The thing that is supposed to happen next is high-bandwidth flash. In theory, it could allow laptops to run the larger models without being extortionately costly, by loading directly from flash into the GPU (not by executing in flash)
But I haven't seen figures of the actual bandwidth yet, and no doubt to start with it will be expensive. The underlying technology of flash has much higher read latency than dram, so it's not really clear (to me, at least) if they can deliver the speeds needed to remove the need to cache in VRAM just by increasing parallelism.
Video games have driven the need for hardware more than office work. Sadly games are already being scaled back and more time is being spent on optimization instead of content since consumers can't be expected to have the kind of RAM available they normally would and everyone will be forced to make do with whatever RAM they have for a long time.
That might not be the case.
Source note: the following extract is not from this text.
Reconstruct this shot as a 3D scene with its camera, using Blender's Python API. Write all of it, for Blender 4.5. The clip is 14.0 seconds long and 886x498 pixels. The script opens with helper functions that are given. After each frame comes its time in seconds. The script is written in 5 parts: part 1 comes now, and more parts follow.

The kind of memory that will flood the second-hand market could not be the kind of memory we can stuff in laptops or even desktop systems.
I was mussing this summer if I should get a refurbed Thinkpad P16 with 96GB of RAM to run VMs purely in memory. Now that 96GB of ram cost as much as a second P16.
I feel you, so much. I was thinking of getting a second 64gb node for my homelab and i thought i’d save those money… now the ram alone cost as much as the node, and I’m crying.
Lesson learned: you should always listen to that voice inside your head that say: “but i need it…” lol
I rebuilt a workstation after a failed motherboard a year ago. I was not very excited about being forced to replace it on a days notice and cheaped out on the RAM (only got 32GB). This is like the third or fourth time I've taught myself the lesson to not pinch pennies when buying equipment/infrastructure assets. It's the second time the lesson was about RAM, so clearly I'm a slow learner.
By "we" do you mean consumers? No, "we" will get neither. This is unexpected, irresistable opportunity to create a new class, by controlling the technology that people are required and are desiring to use (large genAI) with a comprehensive moat — financial, legislative and technological. Why make affordable devices that enable at least partial autonomy? Of course the focus will be on better remote operation (networking, on-device secure computation, advancing narrative that equates local computation with extremism and sociopathy).